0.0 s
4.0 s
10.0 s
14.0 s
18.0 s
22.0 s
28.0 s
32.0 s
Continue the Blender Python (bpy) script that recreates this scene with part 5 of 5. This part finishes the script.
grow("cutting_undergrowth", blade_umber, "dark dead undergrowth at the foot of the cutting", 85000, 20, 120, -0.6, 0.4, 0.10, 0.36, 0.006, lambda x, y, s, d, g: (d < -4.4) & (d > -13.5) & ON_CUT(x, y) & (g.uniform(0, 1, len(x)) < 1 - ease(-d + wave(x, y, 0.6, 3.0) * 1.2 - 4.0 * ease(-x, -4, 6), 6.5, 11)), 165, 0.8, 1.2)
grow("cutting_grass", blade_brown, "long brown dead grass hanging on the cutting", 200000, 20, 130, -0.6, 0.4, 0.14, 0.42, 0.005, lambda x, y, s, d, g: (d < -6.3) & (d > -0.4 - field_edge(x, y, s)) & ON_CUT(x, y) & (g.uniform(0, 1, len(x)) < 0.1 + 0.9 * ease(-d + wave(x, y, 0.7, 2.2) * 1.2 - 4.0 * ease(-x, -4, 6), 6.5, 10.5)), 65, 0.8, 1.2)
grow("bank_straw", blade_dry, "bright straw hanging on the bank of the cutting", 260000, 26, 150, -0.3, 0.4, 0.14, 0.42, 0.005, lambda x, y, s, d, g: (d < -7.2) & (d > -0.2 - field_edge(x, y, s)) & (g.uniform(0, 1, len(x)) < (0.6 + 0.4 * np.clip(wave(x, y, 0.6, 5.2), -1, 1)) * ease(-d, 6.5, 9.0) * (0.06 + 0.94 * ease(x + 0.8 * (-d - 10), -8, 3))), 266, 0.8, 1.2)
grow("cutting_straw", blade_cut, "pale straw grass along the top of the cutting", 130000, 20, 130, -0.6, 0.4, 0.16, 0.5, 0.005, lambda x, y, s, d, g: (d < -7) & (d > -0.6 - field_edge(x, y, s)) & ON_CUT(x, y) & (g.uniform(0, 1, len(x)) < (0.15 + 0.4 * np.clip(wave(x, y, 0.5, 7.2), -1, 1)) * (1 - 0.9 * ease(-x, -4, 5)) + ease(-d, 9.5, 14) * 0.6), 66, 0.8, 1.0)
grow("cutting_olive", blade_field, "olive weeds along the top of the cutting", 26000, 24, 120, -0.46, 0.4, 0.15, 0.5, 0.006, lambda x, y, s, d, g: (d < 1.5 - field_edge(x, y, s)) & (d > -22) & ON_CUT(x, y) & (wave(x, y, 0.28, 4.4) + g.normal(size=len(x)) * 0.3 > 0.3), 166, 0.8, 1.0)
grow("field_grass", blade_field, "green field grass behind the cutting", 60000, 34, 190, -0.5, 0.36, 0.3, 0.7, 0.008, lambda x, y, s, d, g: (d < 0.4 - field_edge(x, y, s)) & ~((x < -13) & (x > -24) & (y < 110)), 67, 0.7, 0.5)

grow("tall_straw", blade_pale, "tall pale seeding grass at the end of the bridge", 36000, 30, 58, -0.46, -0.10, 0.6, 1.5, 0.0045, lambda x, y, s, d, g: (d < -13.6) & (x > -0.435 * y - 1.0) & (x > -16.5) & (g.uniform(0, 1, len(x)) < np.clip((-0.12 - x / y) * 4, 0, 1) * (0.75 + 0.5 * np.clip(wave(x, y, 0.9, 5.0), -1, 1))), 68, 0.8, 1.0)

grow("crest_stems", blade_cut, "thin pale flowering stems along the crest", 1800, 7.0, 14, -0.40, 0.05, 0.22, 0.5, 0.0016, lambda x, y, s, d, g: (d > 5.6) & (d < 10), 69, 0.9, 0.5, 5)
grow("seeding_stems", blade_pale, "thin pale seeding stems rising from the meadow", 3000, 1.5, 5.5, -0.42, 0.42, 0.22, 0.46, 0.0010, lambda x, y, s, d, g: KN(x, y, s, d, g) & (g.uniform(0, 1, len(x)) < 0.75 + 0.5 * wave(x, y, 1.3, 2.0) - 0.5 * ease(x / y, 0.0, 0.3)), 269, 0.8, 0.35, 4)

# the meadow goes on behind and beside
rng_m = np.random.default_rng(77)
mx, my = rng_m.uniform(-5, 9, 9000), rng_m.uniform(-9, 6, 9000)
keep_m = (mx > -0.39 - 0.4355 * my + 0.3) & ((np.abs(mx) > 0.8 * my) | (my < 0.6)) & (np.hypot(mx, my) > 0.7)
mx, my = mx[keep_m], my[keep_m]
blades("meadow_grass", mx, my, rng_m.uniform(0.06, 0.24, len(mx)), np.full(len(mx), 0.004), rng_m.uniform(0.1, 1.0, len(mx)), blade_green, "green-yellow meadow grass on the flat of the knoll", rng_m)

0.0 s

|---|

■ Work to complete: Return the full listing, character for character.

■ Result of this task:
0.0 s
4.0 s
10.0 s
14.0 s
18.0 s
22.0 s
28.0 s
32.0 s
Continue the Blender Python (bpy) script that recreates this scene with part 5 of 5. This part finishes the script.
grow("cutting_undergrowth", blade_umber, "dark dead undergrowth at the foot of the cutting", 85000, 20, 120, -0.6, 0.4, 0.10, 0.36, 0.006, lambda x, y, s, d, g: (d < -4.4) & (d > -13.5) & ON_CUT(x, y) & (g.uniform(0, 1, len(x)) < 1 - ease(-d + wave(x, y, 0.6, 3.0) * 1.2 - 4.0 * ease(-x, -4, 6), 6.5, 11)), 165, 0.8, 1.2)
grow("cutting_grass", blade_brown, "long brown dead grass hanging on the cutting", 200000, 20, 130, -0.6, 0.4, 0.14, 0.42, 0.005, lambda x, y, s, d, g: (d < -6.3) & (d > -0.4 - field_edge(x, y, s)) & ON_CUT(x, y) & (g.uniform(0, 1, len(x)) < 0.1 + 0.9 * ease(-d + wave(x, y, 0.7, 2.2) * 1.2 - 4.0 * ease(-x, -4, 6), 6.5, 10.5)), 65, 0.8, 1.2)
grow("bank_straw", blade_dry, "bright straw hanging on the bank of the cutting", 260000, 26, 150, -0.3, 0.4, 0.14, 0.42, 0.005, lambda x, y, s, d, g: (d < -7.2) & (d > -0.2 - field_edge(x, y, s)) & (g.uniform(0, 1, len(x)) < (0.6 + 0.4 * np.clip(wave(x, y, 0.6, 5.2), -1, 1)) * ease(-d, 6.5, 9.0) * (0.06 + 0.94 * ease(x + 0.8 * (-d - 10), -8, 3))), 266, 0.8, 1.2)
grow("cutting_straw", blade_cut, "pale straw grass along the top of the cutting", 130000, 20, 130, -0.6, 0.4, 0.16, 0.5, 0.005, lambda x, y, s, d, g: (d < -7) & (d > -0.6 - field_edge(x, y, s)) & ON_CUT(x, y) & (g.uniform(0, 1, len(x)) < (0.15 + 0.4 * np.clip(wave(x, y, 0.5, 7.2), -1, 1)) * (1 - 0.9 * ease(-x, -4, 5)) + ease(-d, 9.5, 14) * 0.6), 66, 0.8, 1.0)
grow("cutting_olive", blade_field, "olive weeds along the top of the cutting", 26000, 24, 120, -0.46, 0.4, 0.15, 0.5, 0.006, lambda x, y, s, d, g: (d < 1.5 - field_edge(x, y, s)) & (d > -22) & ON_CUT(x, y) & (wave(x, y, 0.28, 4.4) + g.normal(size=len(x)) * 0.3 > 0.3), 166, 0.8, 1.0)
grow("field_grass", blade_field, "green field grass behind the cutting", 60000, 34, 190, -0.5, 0.36, 0.3, 0.7, 0.008, lambda x, y, s, d, g: (d < 0.4 - field_edge(x, y, s)) & ~((x < -13) & (x > -24) & (y < 110)), 67, 0.7, 0.5)

grow("tall_straw", blade_pale, "tall pale seeding grass at the end of the bridge", 36000, 30, 58, -0.46, -0.10, 0.6, 1.5, 0.0045, lambda x, y, s, d, g: (d < -13.6) & (x > -0.435 * y - 1.0) & (x > -16.5) & (g.uniform(0, 1, len(x)) < np.clip((-0.12 - x / y) * 4, 0, 1) * (0.75 + 0.5 * np.clip(wave(x, y, 0.9, 5.0), -1, 1))), 68, 0.8, 1.0)

grow("crest_stems", blade_cut, "thin pale flowering stems along the crest", 1800, 7.0, 14, -0.40, 0.05, 0.22, 0.5, 0.0016, lambda x, y, s, d, g: (d > 5.6) & (d < 10), 69, 0.9, 0.5, 5)
grow("seeding_stems", blade_pale, "thin pale seeding stems rising from the meadow", 3000, 1.5, 5.5, -0.42, 0.42, 0.22, 0.46, 0.0010, lambda x, y, s, d, g: KN(x, y, s, d, g) & (g.uniform(0, 1, len(x)) < 0.75 + 0.5 * wave(x, y, 1.3, 2.0) - 0.5 * ease(x / y, 0.0, 0.3)), 269, 0.8, 0.35, 4)

# the meadow goes on behind and beside
rng_m = np.random.default_rng(77)
mx, my = rng_m.uniform(-5, 9, 9000), rng_m.uniform(-9, 6, 9000)
keep_m = (mx > -0.39 - 0.4355 * my + 0.3) & ((np.abs(mx) > 0.8 * my) | (my < 0.6)) & (np.hypot(mx, my) > 0.7)
mx, my = mx[keep_m], my[keep_m]
blades("meadow_grass", mx, my, rng_m.uniform(0.06, 0.24, len(mx)), np.full(len(mx), 0.004), rng_m.uniform(0.1, 1.0, len(mx)), blade_green, "green-yellow meadow grass on the flat of the knoll", rng_m)

0.0 s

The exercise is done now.